Nachtschicht am Obergericht TG
Wenn ein Gericht nach mehrstündiger Verhandlung das Urteil ab 20.15 Uhr berät, fällt und formuliert, kann daraus nicht abgeleitet werden, es habe die Sache nicht mehr ergebnisoffen geprüft (BGer 7B_517/2023 vom 08.02.2024)
Der Beschwerdeführer hat nach den Feststellungen der Vorinstanz geltend gemacht, das Berufungsgericht habe – angesicht des Endes der Parteiverhandlung um 20.15 Uhr – für die Urteilsberatung und die Formulierung des am 14. Februar 2023 versendeten Urteils-Dispositives höchstens noch vier Stunden beansprucht.

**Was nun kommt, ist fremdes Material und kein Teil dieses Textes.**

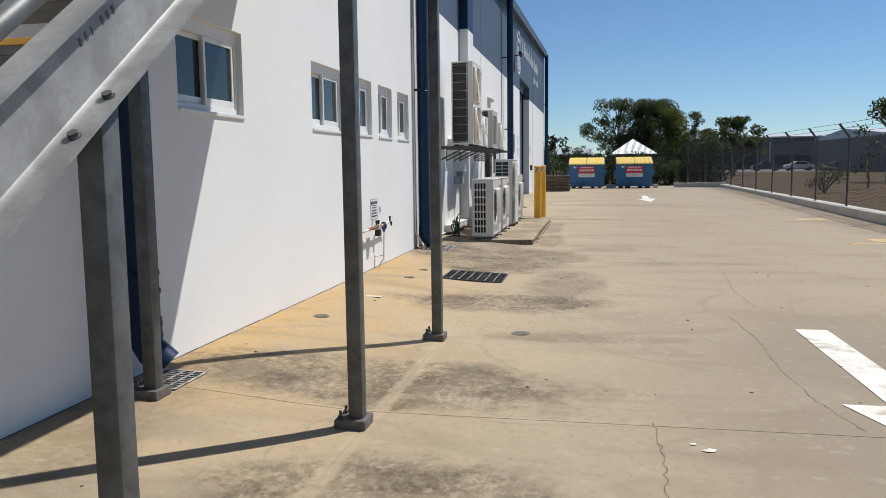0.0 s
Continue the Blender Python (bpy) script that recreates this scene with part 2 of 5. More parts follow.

Dies erwecke seiner Ansicht nach den Anschein, dass die Beschwerdegegner ihre Meinungen schon vor der Berufungsverhandlung gebildet oder die Sache anlässlich der Beratung nicht mehr vertieft genug und ergebnisoffen geprüft hätten.
Der Vorinstanz ist darin zuzustimmen, dass sich mit blossem Hinweis auf den Schluss der Berufungs-Parteiverhandlung um 20.15 Uhr keine Befangenheit des Gerichtsgremiums objektiv begründen lässt; dies umso weniger, als nach den Feststellungen der Vorinstanz nicht bekannt ist, wie viele Stunden an jenem Abend (bzw. in der Nacht vom 13. auf den 14. Februar 2023) die Beratung des Berufungsgerichtes nach 20.15 Uhr noch dauerte. Berücksichtigen durfte die Vorinstanz auch, dass die Beratung sich auf die Tat- und Schuldfrage und die Genugtuung zugunsten der Privatklägerin beschränkte; Fragen zu den strafrechtlichen Sanktionen, darunter eine allfällige Landesverweisung, waren nicht zu prüfen. Hinzu kommt, dass der Urteilsberatung eine mehrstündige Parteiverhandlung unmittelbar vorausgegangen ist, während der die Beschwerdegegner sich bereits eine vorläufige persönliche Meinung hatten bilden können. Dass bei der Urteilsberatung am Berufungsgericht das Referentensystem zur Anwendung gelangte, ist von Bundesrechts wegen nicht zu beanstanden. Dass die Vorinstanz in diesem Zusammenhang einen Ausstandsgrund wegen Befangenheit verneinte, erweist sich als bundesrechtskonform (E. 4.2).
Nach den Feststellungen der Vorinstanz ist nicht bekannt, wie viele Stunden die Beratung nach 20.15 Uhr noch dauerte? War die Vorinstanz bei der Beratung denn nicht dabei?
Angesprochen ist hier indirekt auch eines der grössten Ärgernisse, auf die ich regelmässig stosse. Die meisten Verfahren dauern jahrelang. Die Akten sind zentnerschwer. Und die Richter fällen ihr Urteil meistens am Tag, an dem sie die Beschuldigten erstmals gesehen und befragt haben. Oder eben in der Nacht. Selbst wenn das so ist und selbst wenn sie sich vorher nicht festgelegt haben: Vertrauen schafft diese Praxis bei keinem Beschuldigten, den ich je erlebt habe (nicht einmal wenn das Urteil auf Freispruch lautet).
“Berücksichtigen durfte die Vorinstanz auch, dass die Beratung sich auf die Tat- und Schuldfrage und die Genugtuung zugunsten der Privatklägerin beschränkte.”
Das sind ja nur Nebensächlichkeiten … Wer schon mal an einem Gericht gearbeitet hat, weiss, wie das läuft: Kaum ein Beteiligter wagt es, das (vom Referenten am OG oder vom Gerichtsschreiber am BG) entworfene Urteil noch zu kippen. Denn man müsste ja ad hoc bessere Argumente formulieren können als jene im Entwurf. Und das meist ohne genaue Aktenkenntnisse. O-Ton Oberrichter: Es ist gar nicht möglich, dass alle Richter alle Akten lesen. Aktenstudium à la Post-it ist aktenkundig.
Und da dies alle wissen die irgendwo Jura studiert haben, fragt es sich nicht ob es nicht zu lächerlichkeit verkommt das angeblich Rechstaatliche Verfahren, man fragt sich auch für was man überhaupt noch ein Gerichtsverfahren braucht bzw die Verhandlung wenn das Urteil ja schon formuliert ist und sowieso nichz gekippt wird. Ah ja stimmt ja, in solchen WC Papier Gesetzen steht es gibt Anspruch auf solches Zusammenhöcklä. Da machen wir etwas Brot und Spiele für den Pöbel. Entschieden wird aber anderswo.